First of all, I would like to thank Robert for such deep investigation, it's very useful!

Generally, the product behavior is normal in most cases you described. And I found it's very useful for approximate backup time calculation, so I will send this information to the responsible person, probably we will publish it on our common resources.

Once again, thank you for your cooperation!

Best regards,

Robert,
Nice presentation. In addition to your testing time, getting the information ready for posting also took a lot of time and effort. Very nice and useful.

I haven't bench tested restores, but in the course of my job I've made plenty of images and restorations. Off hand it seems like it takes 2/3 the time to restore as it does to image, via a USB 2 link someplace in the chain.

Also, for all the USB 2 tests, the latest build of TI 2010 supports USB 3, but Acronis won't admit to it as it doesn't "officially" support it yet. Backup on my machine is about 2x faster on USB 3 than it is on USB 2 even though the USB 3 standard with a SATA 300 drive is roughly 6x faster. The reason I get only a 2x speed increase is because of CPU power. When writing to USB 2 the system is waiting on the USB channel, when writing to USB 3 the wait is on the CPU.

Opa

Thank You very much for your sharing your experience.

Myself have not done any test with USB 3. Also, I am not a PC specialist and therefore this feedback is not the feedback of a reliable specialist. But ...it surprised me, that your backup via USB 3 was not as fast as a backup via a SATA-attached disk. Is this because (as you write) USB 3 is not yet officially supported?

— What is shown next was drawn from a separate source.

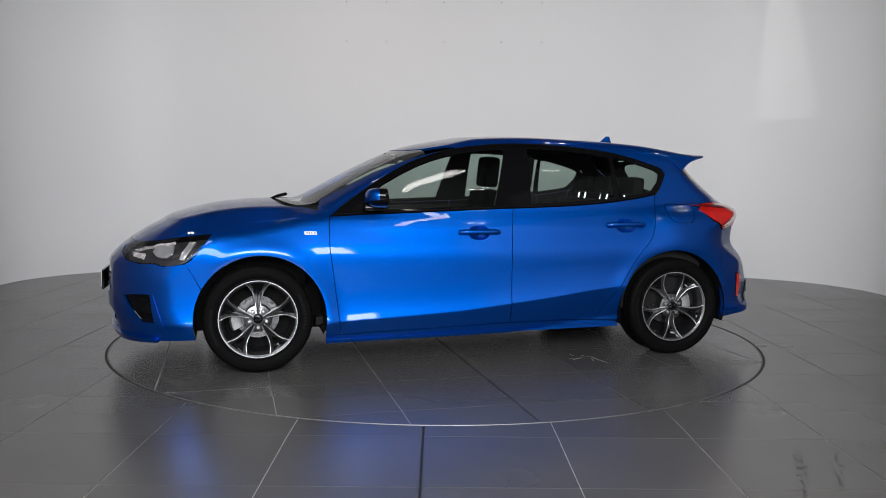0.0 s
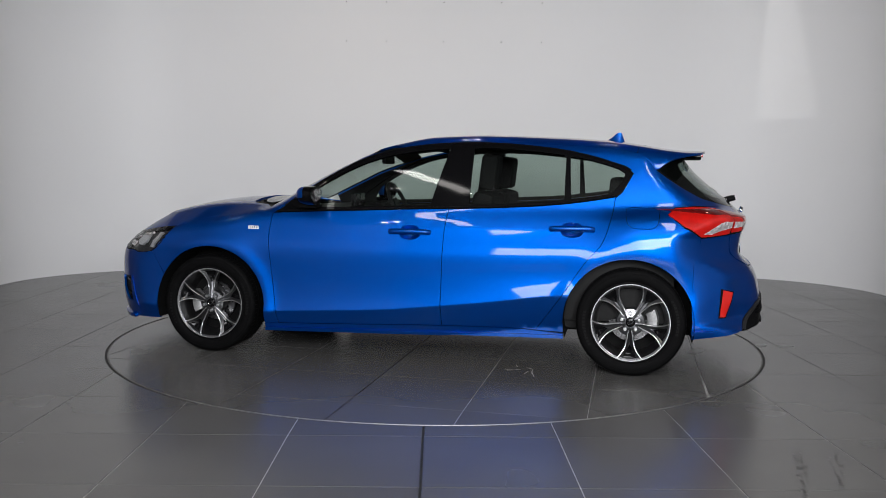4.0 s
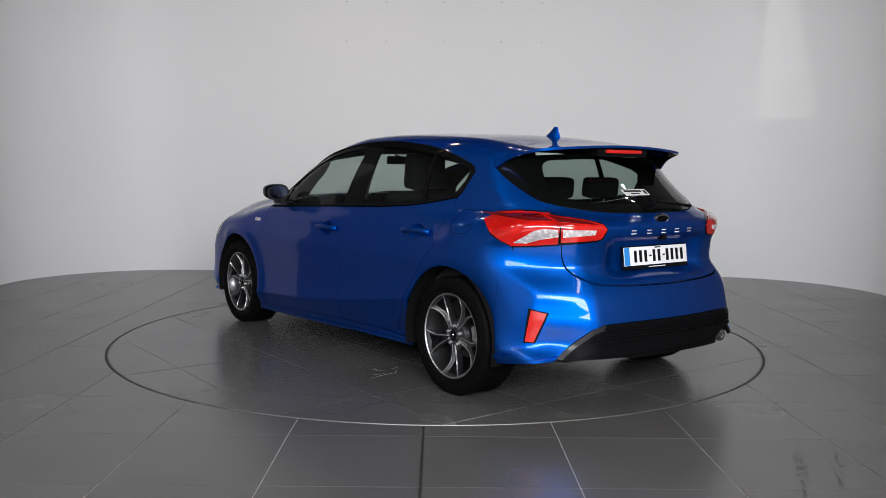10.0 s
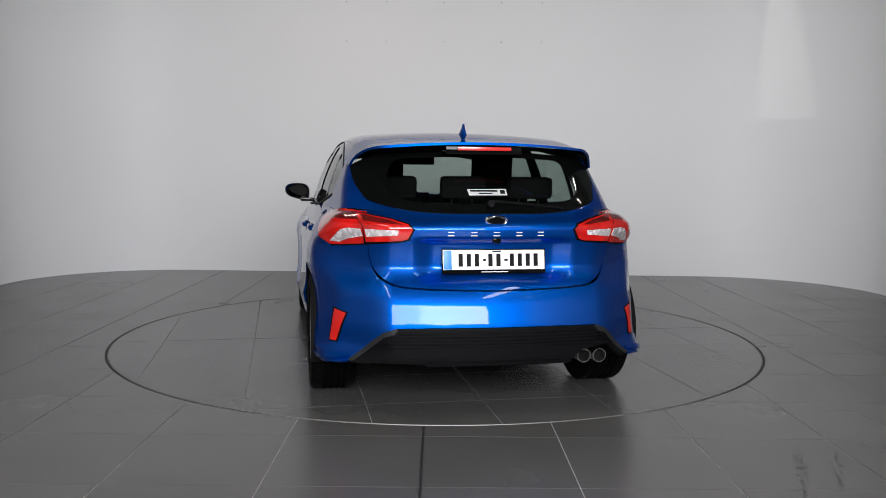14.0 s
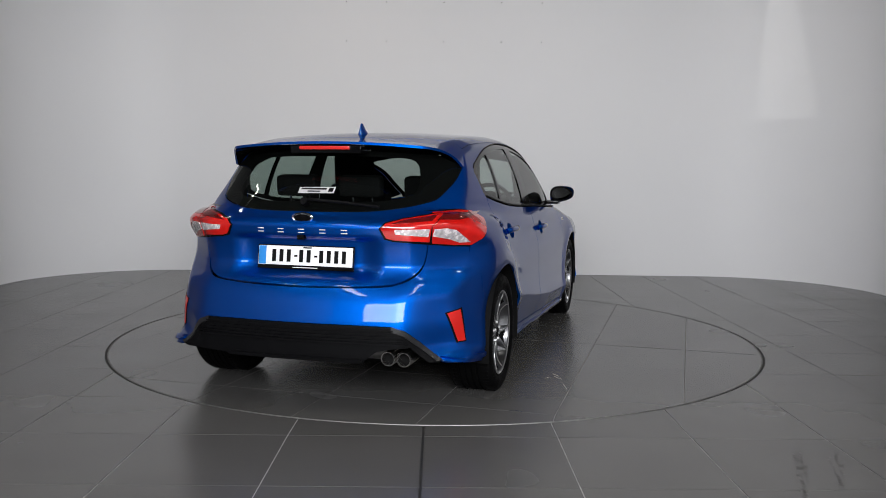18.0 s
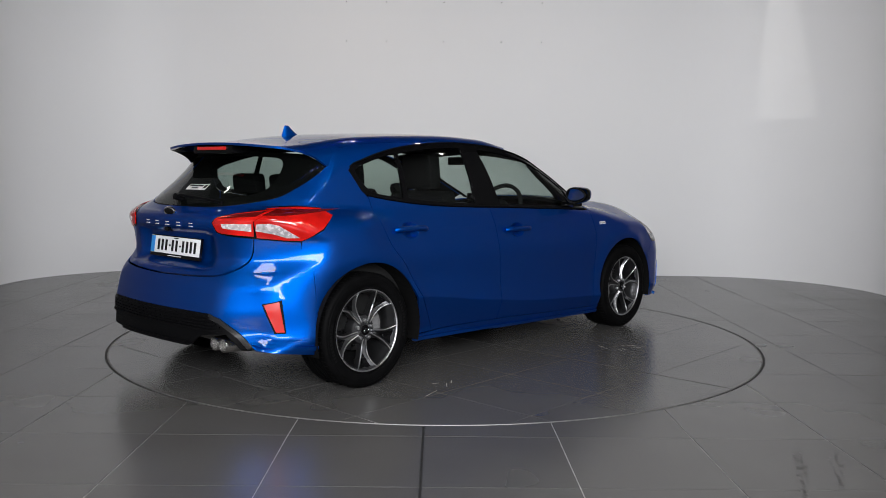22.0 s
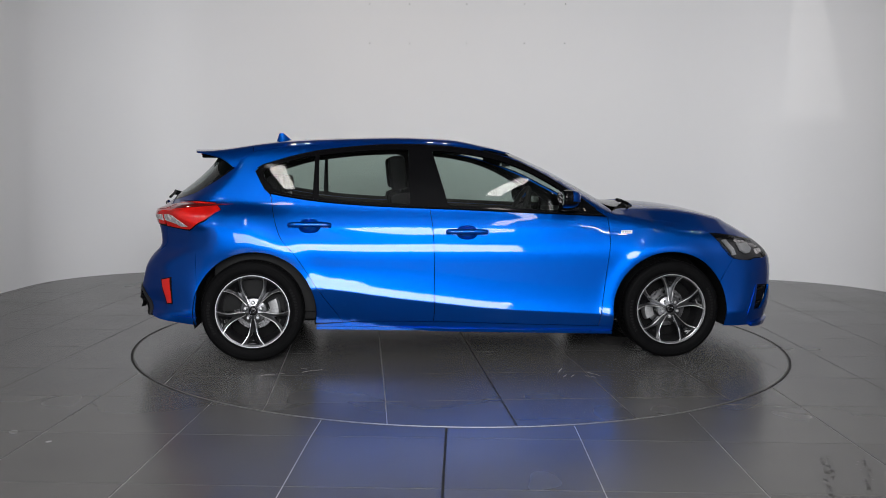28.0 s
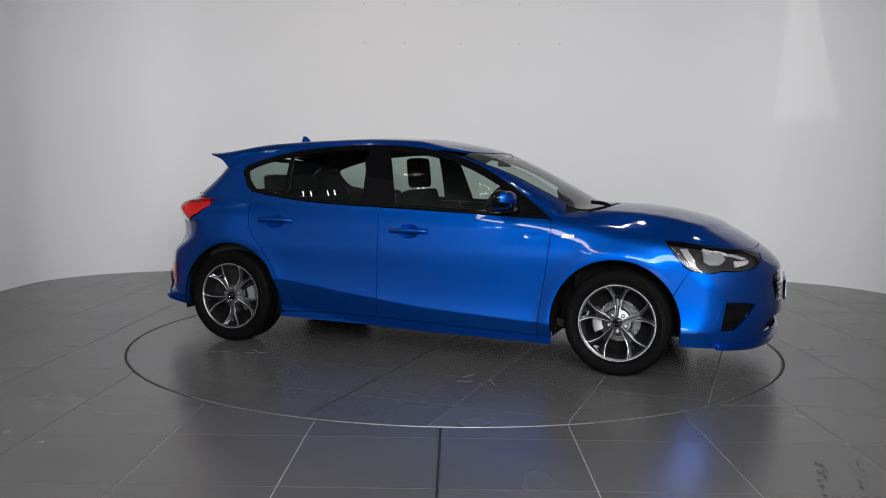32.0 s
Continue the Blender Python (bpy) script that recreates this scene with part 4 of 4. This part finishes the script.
        for v in rim.verts:
            u = v.co.copy()
            v.co = (0.602 - 0.05 * u.y - AX, sg * (0.902 + 0.078 * u.x) - AY, 1.036 + 0.051 * u.z * (1 - 0.18 * u.x))
        bmesh.ops.recalc_face_normals(rim, faces=rim.faces)
        part("mirror_rim", rim, M_GLOSSBLACK, mir)
        ft = box_bm(0.60, 0.72, 0.775, 0.88, 0.957, 0.985, 0.01)
        for v in ft.verts:
            v.co = (v.co.x - AX, sg * v.co.y - AY, v.co.z)
        part("mirror_foot", ft, M_GLOSSBLACK, mir)
    # underside and wheel housings
    for x0, x1, w in ((-1.86, -1.72, 0.5), (-0.97, 0.97, 0.8), (1.72, 2.05, 0.6), (-1.72, -0.97, 0.55), (0.97, 1.72, 0.55)):
        ub = box_bm(x0 - AX, x1 - AX, -w - AY, w - AY, 0.225, 0.26, 0.01)
        part("underbody", ub, M_DARK, car)
    for xa in (-1.335, 1.335):
        for sg in (1, -1):
            bm = bmesh.new()
            arc = arc_pts(xa, 0.315, 0.3805, -15, 195, 30)
            prev = None
            for x, z in arc:
                row = [bm.verts.new((x - AX, sg * y - AY, z)) for y in (0.882, 0.6)]
                if prev:
                    bm.faces.new((prev[0], row[0], row[1], prev[1]))
                prev = row
            inner = [bm.verts.new((x - AX, sg * 0.6 - AY, z)) for x, z in arc]
            bm.faces.new(inner)
            part("wheel_housing", bm, M_DARK, car, smooth=False)


def build_wheel(parent, x, side, phase):
    w = new("wheel")
    w.parent = parent
    w.location = (x - AX, side * 0.857 - AY, 0.32)
    w.rotation_euler = (0, 0, 0 if side > 0 else math.pi)
    tagged(w, "grey alloy wheel with five split spokes and a black tyre")
    prof = [(0.222, 0.0), (0.228, 0.009), (0.236, 0.014), (0.243, 0.012), (0.25, 0.017), (0.265, 0.021), (0.28, 0.021), (0.29, 0.02), (0.292, 0.018), (0.297, 0.0185), (0.309, 0.013), (0.317, 0.002), (0.3205, -0.014)]
    for k in range(5):
        y = -0.04 - 0.033 * k
        prof += [(0.32, y + 0.012), (0.32, y - 0.012), (0.313, y - 0.0135), (0.313, y - 0.0195)]
    prof += [(0.319, -0.196), (0.31, -0.21), (0.28, -0.222), (0.225, -0.205)]
    part("tyre", lathe_bm(prof, 72), M_RUBBER, w, "black rubber tyre with raised sidewall")
    # cross grooves at the tread's edges
    for y0, y1 in ((-0.002, -0.036), (-0.17, -0.2)):
        bm = bmesh.new()
        for k in range(72):
            a = 2 * math.pi * k / 72
            cut = box_bm(-0.0022, 0.0022, y1, y0, 0.3165, 0.3212)
            cut.transform(Matrix.Rotation(-a, 4, "Y"))
            join_bm(bm, cut)
        tagged(part("tread_grooves", bm, M_INK, w, smooth=False), kind="stuff")
    # sidewall writing as a short arc of bars
    for base in (60, 240):
        for k in range(11):
            a = radians(base + 4.2 * k)
            b = box_bm(-0.006, 0.006, 0.0195, 0.0222, -0.008, 0.008)
            b.transform(Matrix.Rotation(-a, 4, "Y") @ Matrix.Translation((0, 0, 0.272)))
            part("sidewall_bar", b, M_RUBBER2, w, smooth=False)
    rim = lathe_bm([(0.221, 0.006), (0.216, 0.004), (0.213, -0.012), (0.206, -0.03), (0.2, -0.05), (0.196, -0.19)], 72)
    part("rim", rim, M_RIMDARK, w, "dark grey alloy rim")
    lip = lathe_bm([(0.228, -0.002), (0.2345, 0.006), (0.232, 0.0105), (0.226, 0.0105), (0.222, 0.006)], 72)
    part("rim_lip", lip, M_RIMBRIGHT, w, "bright machined rim lip")
    disc = lathe_bm([(0.075, -0.085), (0.078, -0.098), (0.127, -0.1), (0.127, -0.122), (0.06, -0.122)], 48)
    part("brake_disc", disc, M_DISC, w, "bright steel brake disc")
    bell = lathe_bm([(0.0001, -0.07), (0.07, -0.072), (0.076, -0.098)], 32)
    part("disc_bell", bell, M_DARK, w)
    shield = lathe_bm([(0.02, -0.15), (0.196, -0.15)], 40)
    part("dust_shield", shield, M_DARK, w)
    cal = bmesh.new()
    rows = []
    for k in range(9):
        a = radians((-28 + 7 * k) + (0 if x > 0 else 180))
        rows.append([cal.verts.new((r * math.cos(a), y, r * math.sin(a))) for r, y in ((0.10, -0.062), (0.125, -0.052), (0.155, -0.056), (0.166, -0.08), (0.16, -0.13), (0.1, -0.09))])
    for a, b in zip(rows, rows[1:]):
        for i in range(6):
            cal.faces.new((a[i], a[(i + 1) % 6], b[(i + 1) % 6], b[i]))
    cal.faces.new(rows[0])
    cal.faces.new(rows[-1])
    bmesh.ops.recalc_face_normals(cal, faces=cal.faces)
    part("brake_caliper", cal, M_CALIPER, w, "dull silver brake caliper")
    hub = lathe_bm([(0.0001, -0.012), (0.03, -0.013), (0.033, -0.02), (0.05, -0.024), (0.078, -0.032), (0.086, -0.05), (0.086, -0.075)], 40)
    part("hub", hub, M_RIMDARK, w)
    part("hub_cap", lathe_bm([(0.0001, -0.004), (0.02, -0.0045), (0.027, -0.008), (0.029, -0.016)], 28), M_GLOSSBLACK, w, "dark centre cap")
    ov = lathe_bm([(0.014, -0.0025), (0.0165, -0.001), (0.019, -0.0035)], 24)
    for v in ov.verts:
        v.co.z *= 0.55
    ov.transform(Matrix.Rotation(radians(25), 4, "Y"))
    part("cap_oval", ov, M_CHROME, w)
    arm = spline([(0.03, 7.5), (0.07, 10.5), (0.105, 9.6), (0.14, 10.2), (0.175, 12.8), (0.205, 16.2), (0.226, 19.0)], 0.5)
    for k in range(5):
        c = radians(phase + 72 * k)
        nut_a = c + radians(36)
        nut = lathe_bm([(0.0001, -0.006), (0.008, -0.007), (0.0115, -0.012), (0.0115, -0.035)], 12)
        part("wheel_nut", nut, M_RIMBRIGHT, w).location = (0.052 * math.cos(nut_a), 0.0, 0.052 * math.sin(nut_a))

        def station(r, d):
            """Depth of the spoke's edge at that radius, and the edge's half width."""
            f = (r - 0.03) / 0.196
            return f, -0.012 - 0.012 * math.sin(math.pi * min(1, f * 1.05)) + 0.018 * f ** 3, r * math.sin(radians(d)), r * math.cos(radians(d))
        turn_c = Matrix.Rotation(-c, 4, "Y")
        # a spoke: two raised edges with twisted flanks that fall to a valley, open towards the rim
        bm, rows = bmesh.new(), []
        for r, d in arm:
            f, y, hw, ax = station(r, d)
            deep = 0.006 + 0.03 * ease(f * 1.1)
            back = y - 0.045 + 0.012 * f
            row = [(ax, back, -hw - 0.004), (ax, y - 0.003, -hw - 0.003), (ax, y - 0.001, -hw + 0.003), (ax, y - deep * 0.75, -hw * 0.4), (ax, y - deep, 0),
                   (ax, y - deep * 0.75, hw * 0.4), (ax, y - 0.001, hw - 0.003), (ax, y - 0.003, hw + 0.003), (ax, back, hw + 0.004)]
            rows.append([bm.verts.new(turn_c @ Vector(q)) for q in row])
        for ra, rb2 in zip(rows, rows[1:]):
            for i in range(9):
                bm.faces.new((ra[i], ra[(i + 1) % 9], rb2[(i + 1) % 9], rb2[i]))
        bm.faces.new(rows[0])
        bm.faces.new(rows[-1])
        bmesh.ops.recalc_face_normals(bm, faces=bm.faces)
        spoke = part("spoke", bm, M_RIMDARK, w, "dark grey split spoke")
        # the black pocket between its two arms
        bm, rows = bmesh.new(), []
        for r, d in arm:
            if r < 0.135:
                continue
            f, y, hw, ax = station(r, d)
            deep = 0.006 + 0.03 * ease(f * 1.1)
            pw = 0.62 * (hw - 0.004) * ease((r - 0.13) / 0.05)
            rows.append([bm.verts.new(turn_c @ Vector((ax, y - deep * (0.75 - 0.3 * (q != 0)) + 0.002, q * pw))) for q in (-1, 0, 1)])
        for ra, rb2 in zip(rows, rows[1:]):
            for i in range(2):
                bm.faces.new((ra[i], ra[i + 1], rb2[i + 1], rb2[i]))
        bmesh.ops.recalc_face_normals(bm, faces=bm.faces)
        part("pocket", bm, M_GLOSSBLACK, spoke, "gloss black pocket")
        for sg in (-1, 1):
            pts = []
            for r, d in arm:
                if r < 0.05:
                    continue
                f, y, hw, ax = station(r, d)
                pts.append(turn_c @ Vector((ax, y, sg * hw)))
            part("machined_edge", tube_bm(pts, 0.0038, 6), M_RIMBRIGHT, spoke, "bright machined edge")
    return w


def build_wheels(car):
    for x in (1.35, -1.35):
        for s in (1, -1):
            build_wheel(car, x, s, 90 if x > 0 else 54)


def cushion(name, parent, x0, x1, y0, y1, z0, z1, bevel, lean=0.0, material=None):
    """A padded block that leans back by lean degrees about its lower edge."""
    bm = box_bm(-(x1 - x0) / 2, (x1 - x0) / 2, -(y1 - y0) / 2, (y1 - y0) / 2, 0, z1 - z0, bevel, 4)
    bm.transform(Matrix.Rotation(radians(-lean), 4, "Y"))
    ob = part(name, bm, material or M_CLOTH, parent)
    ob.location = ((x0 + x1) / 2 - AX, (y0 + y1) / 2 - AY, z0)
    return ob


def build_cabin(car):
    for y in (0.37, -0.37):
        seat = new("front_seat")
        seat.parent = car
        tagged(seat, "black cloth front seat with headrest")
        cushion("cushion", seat, -0.28, 0.25, y - 0.26, y + 0.26, 0.42, 0.58, 0.06)
        cushion("backrest", seat, -0.36, -0.22, y - 0.25, y + 0.25, 0.52, 1.08, 0.06, 14)
        cushion("headrest", seat, -0.47, -0.36, y - 0.135, y + 0.135, 1.08, 1.31, 0.052, 6)
        for dy in (-0.06, 0.06):
            part("headrest_post", tube_bm([car_pt(-0.40, y + dy, 1.0), car_pt(-0.415, y + dy, 1.12)], 0.007, 8), M_CHROME, seat)
    bench = new("rear_seat")
    bench.parent = car
    tagged(bench, "black cloth rear bench with three headrests")
    cushion("cushion", bench, -1.0, -0.5, -0.62, 0.62, 0.42, 0.58, 0.06)
    cushion("backrest", bench, -1.08, -0.94, -0.62, 0.62, 0.52, 1.02, 0.05, 18)
    for y in (0.4, 0.0, -0.4):
        cushion("headrest", bench, -1.28, -1.19, y - 0.13, y + 0.13, 1.045, 1.17, 0.04, 6)
        for dy in (-0.06, 0.06):
            part("headrest_post", tube_bm([car_pt(-1.21, y + dy, 0.98), car_pt(-1.235, y + dy, 1.08)], 0.006, 8), M_CHROME, bench)
    dash = bmesh.new()
    rows = []
    for y in np.linspace(-0.74, 0.74, 15):
        k = 0.1 * y * y
        prof = [(0.62, 0.55), (0.60, 0.75), (0.56, 0.86), (0.60, 0.915), (0.70, 0.94), (0.95, 0.935), (1.12 - k, 0.93), (1.12 - k, 0.5)]
        rows.append([dash.verts.new((a - AX, y - AY, b)) for a, b in prof])
    for a, b in zip(rows, rows[1:]):
        for i in range(len(a) - 1):
            dash.faces.new((a[i], b[i], b[i + 1], a[i + 1]))
    bmesh.ops.recalc_face_normals(dash, faces=dash.faces)
    part("dashboard", dash, M_TRIM, car, "dark grey dashboard")
    part("screen", box_bm(0.60 - AX, 0.625 - AX, -0.12 - AY, 0.12 - AY, 0.93, 1.03, 0.008), M_GLOSSBLACK, car)
    ring = [Vector((0.40 + 0.08 * math.sin(t) * 1.0, -0.37 + 0.185 * math.cos(t), 0.93 + 0.168 * math.sin(t))) for t in np.linspace(0, 2 * math.pi, 33)[:-1]]
    wheel = part("steering_wheel", tube_bm([car_pt(*q) for q in ring], 0.016, 8, True), M_TRIM, car, "black leather steering wheel")
    part("steering_boss", tube_bm([car_pt(0.41, -0.37, 0.93), car_pt(0.62, -0.37, 0.85)], [0.07, 0.04], 12), M_TRIM, car)
    part("rear_view_mirror", box_bm(0.37 - AX, 0.40 - AX, -0.12 - AY, 0.12 - AY, 1.245, 1.305, 0.012), M_TRIM, car, "black rear-view mirror")
    part("mirror_stalk", tube_bm([car_pt(0.39, 0, 1.29), car_pt(0.45, 0, 1.31)], 0.014, 8), M_TRIM, car)
    # door cards and load floor close the cabin
    for sg in (1, -1):
        card = box_bm(-1.6, 0.95, 0.70, 0.76, 0.3, 0.93, 0.03)
        for v in card.verts:
            v.co = (v.co.x - AX, sg * v.co.y - AY, v.co.z)
        part("door_card", card, M_TRIM, car)
    part("load_floor", box_bm(-1.95 - AX, -1.05 - AX, -0.55 - AY, 0.55 - AY, 0.6, 0.63), M_TRIM, car)
    part("parcel_shelf", box_bm(-1.85 - AX, -1.2 - AX, -0.5 - AY, 0.5 - AY, 0.965, 0.985, 0.008), M_TRIM, car)
    part("cabin_floor", box_bm(-1.05 - AX, 1.0 - AX, -0.72 - AY, 0.72 - AY, 0.25, 0.3), M_TRIM, car)


# ---------------------------------------------------------------- movement
TURN = [(0, -13.84), (1, -7.17), (3, 6.2), (6, 26.35), (9, 46.4), (13, 73.07), (16.5, 96.36), (19, 113.0), (21, 126.4), (23, 139.6), (25.5, 156.6), (28, 173.55), (29, 180.1), (31, 193.25), (32, 199.8)]


def motions():
    turn = pch(*TURN)
    for ob in (CAR, TABLE):
        walk(ob, [(t, pose(0, 0, 0, 0, 0, 180 - float(turn(t)))) for t in range(33)])


FLOOR = build_room()
build_floor_tiles(FLOOR)
TABLE = build_turntable()
CAR, GATE, REAR_BUMPER, FRONT_BUMPER = build_car()
build_trim(CAR, GATE, REAR_BUMPER, FRONT_BUMPER)
build_wheels(CAR)
build_cabin(CAR)
build_fittings()
build_marks()
motions()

Myself did recently a backup test (with Windows backup - not with ATI) with an eSATA attached external disk drive, and (as expected) it was as fast as a backup to an internal SATA-attached disk. As a non-specialist, I was therefore somehow expecting/hoping that a backup to a USB3-attached disk would also be approximately as fast as a backup to an internal disk.

Sorry to ask this dumb question: In your case, was your external disk officially supporting USB 3 and was it attached through a USB 3 port?

Also, I read somewhere (without knowing whether this information was reliable), that USB 3 is not yet supported by Windows 7. Does somebody know someting about this?

Robert,

This is getting a little off track but I'm game. I did some speed measurements with 4 files totaling about 4 gig. Also, my PC has two hardware boot modes, in one the system drive is an ATA 100, flip a switch and I boot with a RAID 0 made with two SATA 300 drives. The files transfer to / from USB 2 <> ATA in about 4 minutes either way. Switch to USB 3 and the transfer is about 2-1/4 minutes either way. Reboot with the RAID running and try the test again, RAID <> USB 2 remains about 4 min while <> USB 3 drops to 45 seconds. This is about the 6x speed increase over the 4 min of USB 2 and suggests the transfer to the USB 3 device is saturating the SATA 300 transfer speed (3 gig/sec vs 5 gig rating of USB 3). The enclosure I have is capable of the full 5 Gig speed, so when the SATA 600 drives become common place I can get the full speed benefit of USB 3.

Yes, it is connected to a USB 3 card or USB 2 depending on my specific needs. Speed with Acronis has a lot to do with drivers, media, source drive (SATA / PATA) type of data being saved (jpg files are already compressed, most data is not), the compression level chosen in the backup method and a few other issues. Backing up my RAID C: drive (15 gig) to the RAID D: drive takes about 3 minuets, to the USB 3/SATA 300 external drive takes about 4 min. Same to USB 2 drive is about 10 minutes. Restoration from the RAID is around 2:40. I usually use "Normal" compression and no file splitting.

No operating system (ie: Win 7) supports USB 3 in native mode yet as the standard is too new. Also, Windows support usually comes from hardware manufactures giving or licensing their drivers to MS for inclusion in a Windows release. Hence if you get a PCI-E / USB 3 interface card the drivers come with it. If you get one of the new mother boards with USB 3 on board, the system drivers will come with it. In either of those situations they will run in Win 7. I'm using XP Pro SP3.

Opa, Thanks a lot for your descriptions!